- EXERCISE DESCRIPTION -
Below is a listing. Quote from it, exactly, the lines from the one containing "Continue the Blender" down to the one containing "grey twiggy shrub", both ends included, and nothing else.
##### DATA PROVIDED
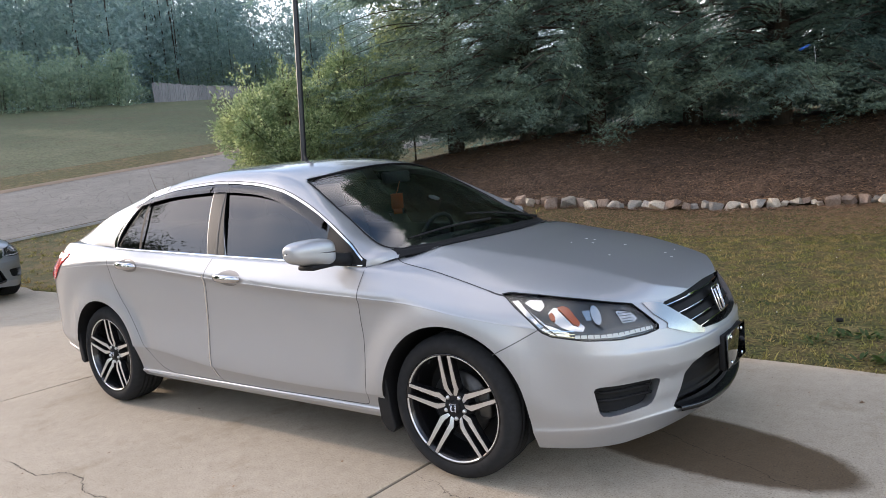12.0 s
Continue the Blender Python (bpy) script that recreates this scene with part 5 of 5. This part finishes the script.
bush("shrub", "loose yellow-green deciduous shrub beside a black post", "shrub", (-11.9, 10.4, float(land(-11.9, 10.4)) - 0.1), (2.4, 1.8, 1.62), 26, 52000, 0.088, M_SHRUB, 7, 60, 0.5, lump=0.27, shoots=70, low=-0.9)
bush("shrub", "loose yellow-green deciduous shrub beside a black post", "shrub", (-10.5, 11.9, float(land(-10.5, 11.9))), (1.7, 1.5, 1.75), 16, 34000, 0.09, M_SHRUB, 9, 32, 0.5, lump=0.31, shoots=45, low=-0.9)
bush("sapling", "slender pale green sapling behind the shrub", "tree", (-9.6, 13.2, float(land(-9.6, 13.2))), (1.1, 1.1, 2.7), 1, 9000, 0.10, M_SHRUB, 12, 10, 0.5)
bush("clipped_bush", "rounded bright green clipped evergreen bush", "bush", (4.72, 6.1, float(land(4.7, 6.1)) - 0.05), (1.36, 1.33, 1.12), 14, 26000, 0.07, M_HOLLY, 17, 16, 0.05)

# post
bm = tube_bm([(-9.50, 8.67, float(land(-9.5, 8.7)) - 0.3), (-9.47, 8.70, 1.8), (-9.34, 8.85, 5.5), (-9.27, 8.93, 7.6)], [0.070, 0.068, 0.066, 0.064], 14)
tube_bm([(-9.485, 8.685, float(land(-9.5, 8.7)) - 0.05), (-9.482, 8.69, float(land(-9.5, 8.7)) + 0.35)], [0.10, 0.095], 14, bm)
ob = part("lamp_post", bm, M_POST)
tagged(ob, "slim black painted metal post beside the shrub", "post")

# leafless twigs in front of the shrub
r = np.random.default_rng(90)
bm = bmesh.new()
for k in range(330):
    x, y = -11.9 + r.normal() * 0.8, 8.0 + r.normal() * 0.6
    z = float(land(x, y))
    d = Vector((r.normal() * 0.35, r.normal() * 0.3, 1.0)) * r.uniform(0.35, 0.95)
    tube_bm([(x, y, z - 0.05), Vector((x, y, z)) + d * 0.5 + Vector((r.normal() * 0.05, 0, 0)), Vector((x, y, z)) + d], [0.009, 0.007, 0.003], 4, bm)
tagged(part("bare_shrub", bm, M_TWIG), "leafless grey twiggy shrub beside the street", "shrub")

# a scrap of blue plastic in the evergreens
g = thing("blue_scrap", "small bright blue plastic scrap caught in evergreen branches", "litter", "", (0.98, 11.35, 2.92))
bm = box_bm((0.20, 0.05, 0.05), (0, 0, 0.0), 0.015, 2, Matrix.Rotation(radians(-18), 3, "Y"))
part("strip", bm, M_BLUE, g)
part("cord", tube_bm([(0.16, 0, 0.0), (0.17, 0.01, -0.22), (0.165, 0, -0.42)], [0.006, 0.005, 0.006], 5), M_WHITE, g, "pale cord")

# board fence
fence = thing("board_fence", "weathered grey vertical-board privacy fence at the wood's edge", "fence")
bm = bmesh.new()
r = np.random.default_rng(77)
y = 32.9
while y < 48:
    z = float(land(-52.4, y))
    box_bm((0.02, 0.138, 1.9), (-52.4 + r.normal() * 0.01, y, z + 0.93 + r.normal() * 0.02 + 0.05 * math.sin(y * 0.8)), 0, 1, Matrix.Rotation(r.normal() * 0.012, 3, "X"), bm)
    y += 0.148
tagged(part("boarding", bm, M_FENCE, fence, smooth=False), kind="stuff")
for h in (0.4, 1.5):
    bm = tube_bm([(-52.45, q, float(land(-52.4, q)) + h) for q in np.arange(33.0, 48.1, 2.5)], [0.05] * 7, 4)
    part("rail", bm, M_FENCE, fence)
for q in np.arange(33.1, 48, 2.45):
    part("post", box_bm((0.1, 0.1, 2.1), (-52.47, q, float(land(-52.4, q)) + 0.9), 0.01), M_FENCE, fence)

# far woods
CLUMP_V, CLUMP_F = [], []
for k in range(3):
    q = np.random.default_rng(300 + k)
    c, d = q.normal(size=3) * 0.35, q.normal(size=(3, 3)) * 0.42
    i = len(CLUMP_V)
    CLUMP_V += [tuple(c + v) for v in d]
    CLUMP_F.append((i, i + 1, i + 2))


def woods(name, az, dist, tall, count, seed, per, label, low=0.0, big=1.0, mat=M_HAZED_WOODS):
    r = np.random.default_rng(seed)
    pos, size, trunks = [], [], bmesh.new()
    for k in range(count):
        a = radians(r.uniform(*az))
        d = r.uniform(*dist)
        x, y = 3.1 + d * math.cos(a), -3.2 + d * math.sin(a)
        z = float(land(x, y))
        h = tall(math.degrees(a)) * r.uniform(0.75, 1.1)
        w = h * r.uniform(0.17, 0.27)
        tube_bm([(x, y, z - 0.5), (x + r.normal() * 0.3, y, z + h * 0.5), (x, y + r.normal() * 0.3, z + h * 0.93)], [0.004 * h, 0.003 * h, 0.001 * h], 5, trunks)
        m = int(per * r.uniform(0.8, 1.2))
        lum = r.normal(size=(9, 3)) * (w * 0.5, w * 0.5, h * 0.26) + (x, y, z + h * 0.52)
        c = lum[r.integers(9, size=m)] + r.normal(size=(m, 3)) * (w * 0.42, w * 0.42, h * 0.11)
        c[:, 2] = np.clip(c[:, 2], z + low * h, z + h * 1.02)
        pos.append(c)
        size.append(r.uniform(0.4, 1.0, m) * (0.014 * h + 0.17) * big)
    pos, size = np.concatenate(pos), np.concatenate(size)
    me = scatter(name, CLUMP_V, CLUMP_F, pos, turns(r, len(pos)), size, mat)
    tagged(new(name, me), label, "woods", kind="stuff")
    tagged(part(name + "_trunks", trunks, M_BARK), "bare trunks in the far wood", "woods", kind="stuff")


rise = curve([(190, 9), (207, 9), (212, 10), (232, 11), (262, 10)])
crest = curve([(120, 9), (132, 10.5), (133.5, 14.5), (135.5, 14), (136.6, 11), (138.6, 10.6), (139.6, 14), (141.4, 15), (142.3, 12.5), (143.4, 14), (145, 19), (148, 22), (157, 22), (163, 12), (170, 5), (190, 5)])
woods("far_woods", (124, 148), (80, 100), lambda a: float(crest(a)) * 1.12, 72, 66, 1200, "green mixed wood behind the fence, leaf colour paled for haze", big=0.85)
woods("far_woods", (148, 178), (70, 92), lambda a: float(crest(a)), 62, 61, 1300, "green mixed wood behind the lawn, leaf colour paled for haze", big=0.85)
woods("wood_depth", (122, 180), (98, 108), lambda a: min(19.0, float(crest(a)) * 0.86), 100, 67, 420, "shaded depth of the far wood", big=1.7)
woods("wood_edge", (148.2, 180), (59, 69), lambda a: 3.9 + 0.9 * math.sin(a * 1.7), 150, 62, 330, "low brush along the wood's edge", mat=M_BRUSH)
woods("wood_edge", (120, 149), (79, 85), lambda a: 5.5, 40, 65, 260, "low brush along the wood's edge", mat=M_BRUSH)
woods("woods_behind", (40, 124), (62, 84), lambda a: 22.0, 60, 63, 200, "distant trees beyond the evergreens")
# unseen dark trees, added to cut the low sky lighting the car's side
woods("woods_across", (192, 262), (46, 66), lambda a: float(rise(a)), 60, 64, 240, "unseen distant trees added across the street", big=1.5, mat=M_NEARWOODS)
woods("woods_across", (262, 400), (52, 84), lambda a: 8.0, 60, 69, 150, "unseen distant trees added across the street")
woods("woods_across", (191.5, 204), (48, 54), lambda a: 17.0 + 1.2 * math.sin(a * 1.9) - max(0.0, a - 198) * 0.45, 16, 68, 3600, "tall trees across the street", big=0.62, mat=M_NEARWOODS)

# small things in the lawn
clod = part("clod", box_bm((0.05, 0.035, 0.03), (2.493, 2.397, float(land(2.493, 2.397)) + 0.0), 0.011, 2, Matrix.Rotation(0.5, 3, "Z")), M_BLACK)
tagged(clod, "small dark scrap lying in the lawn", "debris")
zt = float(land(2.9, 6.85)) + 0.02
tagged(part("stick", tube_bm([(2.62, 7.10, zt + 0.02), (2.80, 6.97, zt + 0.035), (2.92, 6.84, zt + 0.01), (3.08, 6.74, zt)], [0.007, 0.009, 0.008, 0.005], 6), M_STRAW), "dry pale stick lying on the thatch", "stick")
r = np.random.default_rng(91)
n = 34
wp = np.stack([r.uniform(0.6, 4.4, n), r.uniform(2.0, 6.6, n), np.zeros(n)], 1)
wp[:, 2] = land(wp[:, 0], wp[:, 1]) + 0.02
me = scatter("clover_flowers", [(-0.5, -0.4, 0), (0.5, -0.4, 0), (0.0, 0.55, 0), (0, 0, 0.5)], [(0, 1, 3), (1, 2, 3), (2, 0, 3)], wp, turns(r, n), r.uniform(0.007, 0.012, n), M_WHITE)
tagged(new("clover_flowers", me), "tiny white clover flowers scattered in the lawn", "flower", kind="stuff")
##########
- ANSWER IN FULL -
Continue the Blender Python (bpy) script that recreates this scene with part 5 of 5. This part finishes the script.
bush("shrub", "loose yellow-green deciduous shrub beside a black post", "shrub", (-11.9, 10.4, float(land(-11.9, 10.4)) - 0.1), (2.4, 1.8, 1.62), 26, 52000, 0.088, M_SHRUB, 7, 60, 0.5, lump=0.27, shoots=70, low=-0.9)
bush("shrub", "loose yellow-green deciduous shrub beside a black post", "shrub", (-10.5, 11.9, float(land(-10.5, 11.9))), (1.7, 1.5, 1.75), 16, 34000, 0.09, M_SHRUB, 9, 32, 0.5, lump=0.31, shoots=45, low=-0.9)
bush("sapling", "slender pale green sapling behind the shrub", "tree", (-9.6, 13.2, float(land(-9.6, 13.2))), (1.1, 1.1, 2.7), 1, 9000, 0.10, M_SHRUB, 12, 10, 0.5)
bush("clipped_bush", "rounded bright green clipped evergreen bush", "bush", (4.72, 6.1, float(land(4.7, 6.1)) - 0.05), (1.36, 1.33, 1.12), 14, 26000, 0.07, M_HOLLY, 17, 16, 0.05)

# post
bm = tube_bm([(-9.50, 8.67, float(land(-9.5, 8.7)) - 0.3), (-9.47, 8.70, 1.8), (-9.34, 8.85, 5.5), (-9.27, 8.93, 7.6)], [0.070, 0.068, 0.066, 0.064], 14)
tube_bm([(-9.485, 8.685, float(land(-9.5, 8.7)) - 0.05), (-9.482, 8.69, float(land(-9.5, 8.7)) + 0.35)], [0.10, 0.095], 14, bm)
ob = part("lamp_post", bm, M_POST)
tagged(ob, "slim black painted metal post beside the shrub", "post")

# leafless twigs in front of the shrub
r = np.random.default_rng(90)
bm = bmesh.new()
for k in range(330):
    x, y = -11.9 + r.normal() * 0.8, 8.0 + r.normal() * 0.6
    z = float(land(x, y))
    d = Vector((r.normal() * 0.35, r.normal() * 0.3, 1.0)) * r.uniform(0.35, 0.95)
    tube_bm([(x, y, z - 0.05), Vector((x, y, z)) + d * 0.5 + Vector((r.normal() * 0.05, 0, 0)), Vector((x, y, z)) + d], [0.009, 0.007, 0.003], 4, bm)
tagged(part("bare_shrub", bm, M_TWIG), "leafless grey twiggy shrub beside the street", "shrub")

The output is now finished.